While Mr Summers and Mr Barsky went on to other topics, others updated their study over the years. Peter Palmedo, who runs Sun Valley Gold, a gold asset portfolio management company, did a regression analysis of gold against the S&P 500 monthly returns from 1994 to the end of 2002 and found a negative correlation of 94 per cent.
So, between 1994 and 2000 large capitalisation stocks earned annual returns of 15.6 per cent, while gold earned an annual return of -7.6 per cent. During the last gold boom, between 1970 and 1980, gold earned an annualised return of 19.9 per cent, while large cap stocks brought in 0.2 per cent, not enough to keep the Lorelei Lees in diamonds.
I called Mr Summers to discuss his old paper, and the 1990s real returns results. “These movements you cite were a vindication of the paper Barsky and I wrote,” he said. “It stands to reason that high real returns were associated with a period when gold prices fell, or the subsequent decline [post-1999] was associated with an increase in the price of gold.” Indeed, the gold price bottomed in September 1999 and US stock prices peaked in March of 2000.

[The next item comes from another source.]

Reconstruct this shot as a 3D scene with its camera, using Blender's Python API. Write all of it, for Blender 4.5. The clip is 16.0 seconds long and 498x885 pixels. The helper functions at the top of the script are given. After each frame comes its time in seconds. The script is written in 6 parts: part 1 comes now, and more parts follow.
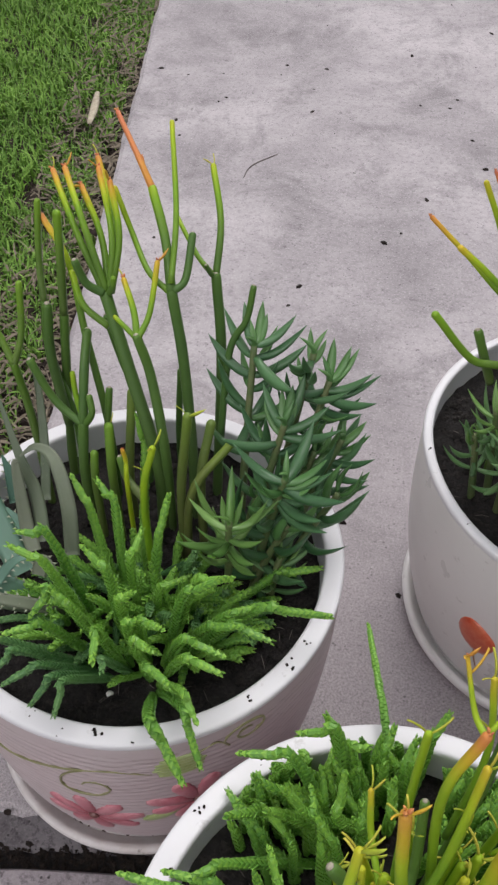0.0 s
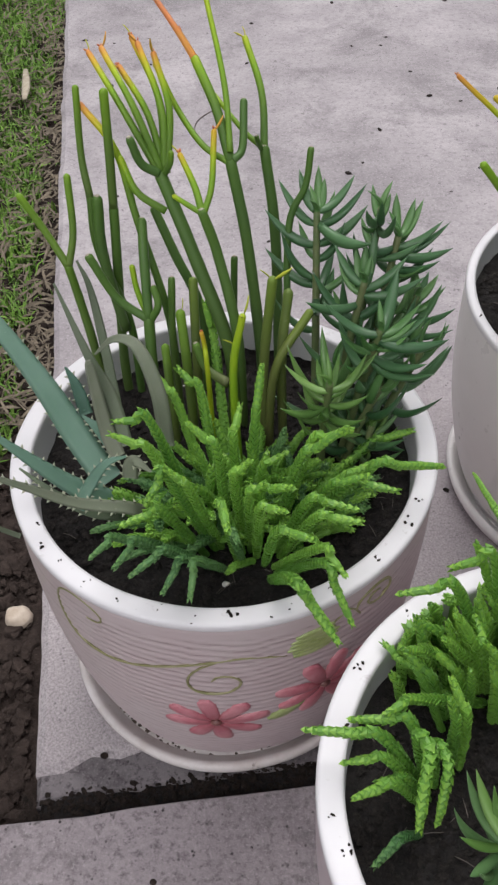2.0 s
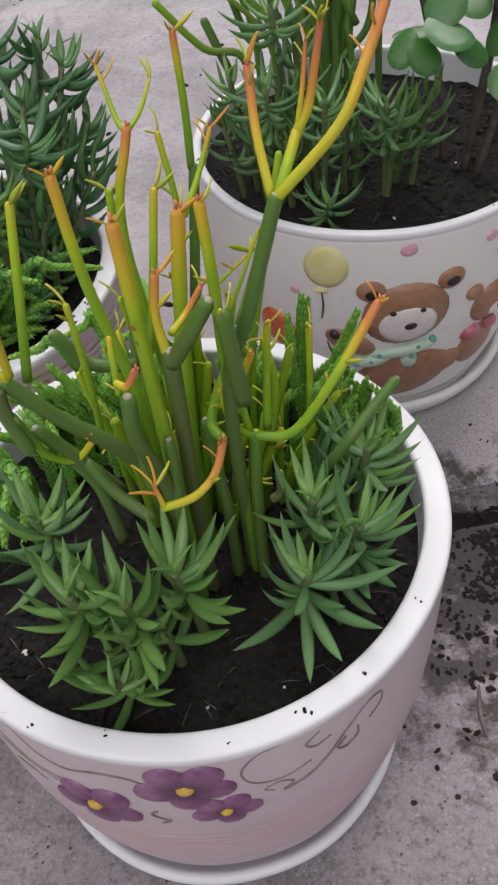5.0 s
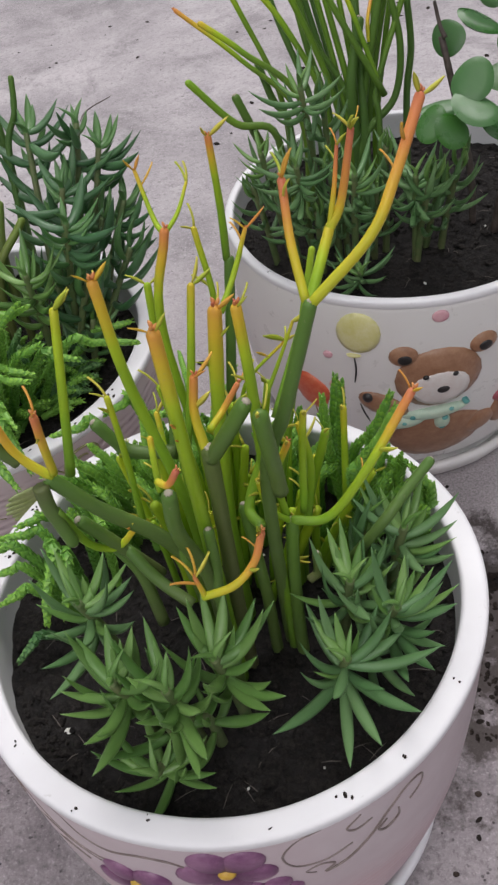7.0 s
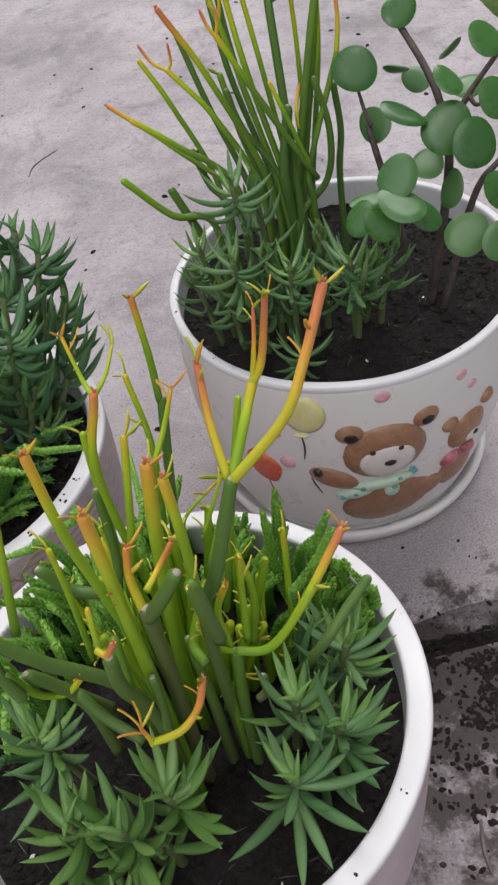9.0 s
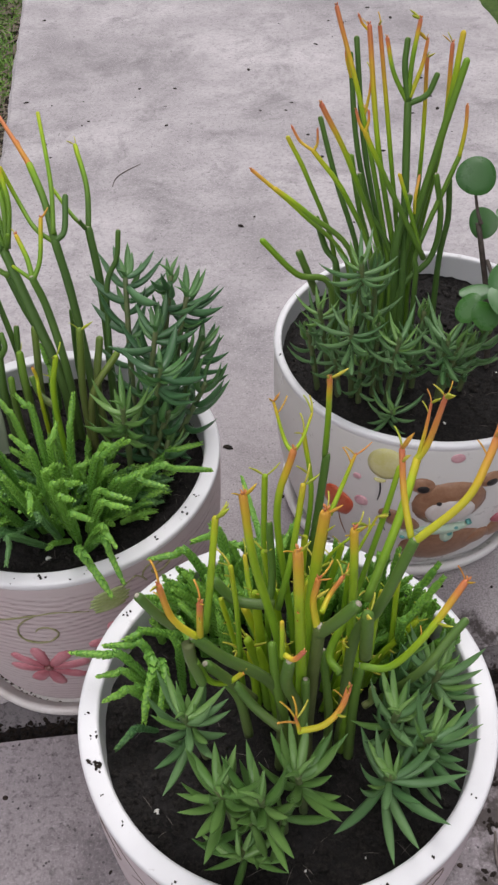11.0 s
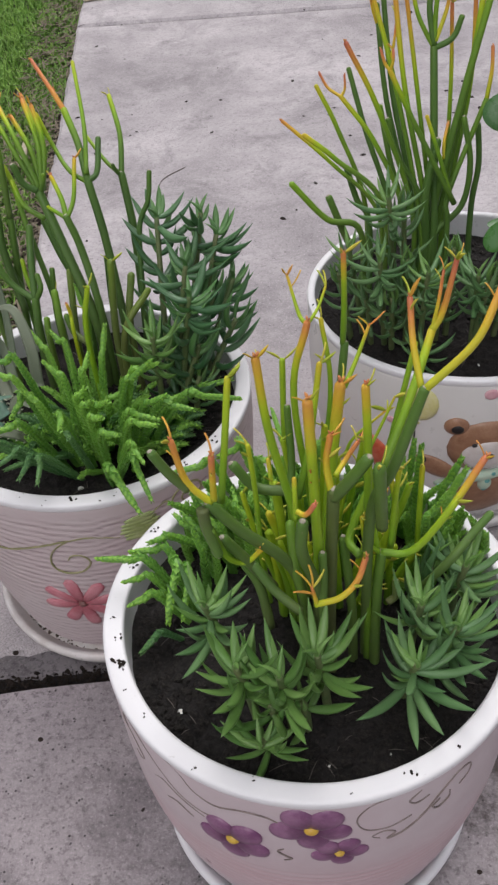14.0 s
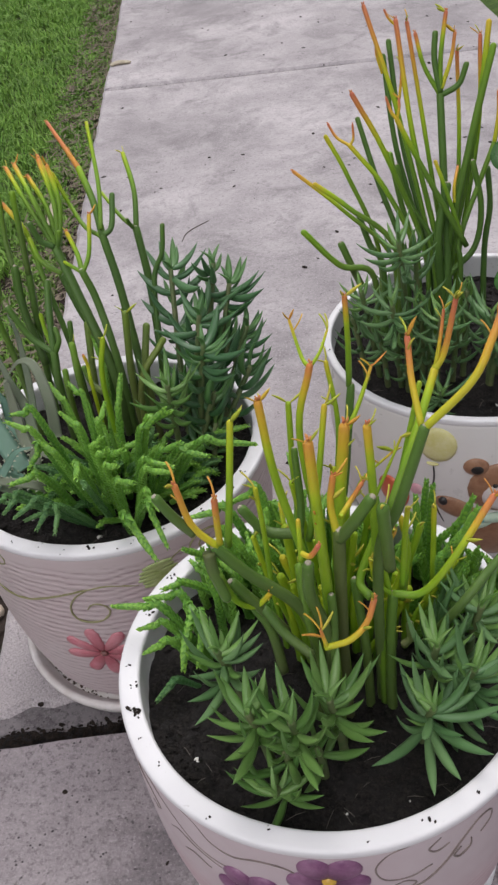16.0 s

According to Mr Palmedo’s analyses, if real returns on capital drop only to their long-term average of 5 per cent, instead of overshooting to the low side, gold’s real returns will be more than 6 per cent. If returns drop to 2 per cent (still above those of the 1970s), gold’s real returns rise to 12 per cent or better.
There is one anomaly that shows up in the application of the Summers/Barsky model over the 1990s. While the real returns on risk capital fit the model very well, real interest rates in the late 1990s were below the predicted trend.
The equity return numbers do make sense. Mr Summers and Mr Barsky wrote that the real rate of return is “subject to shocks. These shocks reflect changes in the actual or perceived productivity of capital.” In the mid to late 1990s that productivity rose due to the application of computing and communications technology, as well as the rapid increase in developing world productivity.
Real interest rates in the late 1990s, however, were held down below where they should have been. Alan Greenspan’s Fed, along with its counterpart central banks, kept real rates lower than they should have been to offset the effects of financial crises, the Asian flu in 1997, the LTCM/Russia crisis of 1998, and the Y2K non-crisis of 1999/2000. So real interest rates during this period did not track real returns as they should have.
This has been turned into a conspiracy theory by goldbugs. Ignoring the tight negative correlation between equity returns and gold, they have focused on the low interest rates, concluding that they illustrate a suppression of the gold price. Reg Howe, a leading goldbug and a partner in Golden Sextant Advisors, wrote in 2001 that: “The historical evidence adduced by Barsky and Summers leaves but one explanation for this breakdown of Gibson’s Paradox: what they call ‘government pegging operations’ working on the price of gold,” adding that “Barsky and Summers underscore the futility of trying to control [long-term rates] without also controlling [gold prices].”
I went to see Mr Barsky to discuss this interpretation. He has not been close to Mr Summers in the intervening decades but dismissed the notion that the former Treasury Secretary was carrying out some conspiracy to suppress gold. “The ‘government pegging operation’ we referred to was the gold standard itself. By definition, there wasn’t a “free market in gold” during the period of the gold standard. This wasn’t a policy prescriptive paper at all. In any event, the causality we identified in our paper was: real rates of return drive real interest rates and the gold price. The gold price doesn’t drive real interest rates.”
There was, many would argue, a policy failure from the late 1990s to the end of the Greenspan era: monetary policy was too loose, and that is leading to serious trouble. But it didn’t have anything to do with gold price suppression.
While the work of Mr Summers, Mr Barsky, and Mr Palmedo does not cover what the professors refer to as “high frequency” fluctuations in the gold price, the thesis does steer investors in a useful direction: years of low return on risk capital go with years of high returns on gold.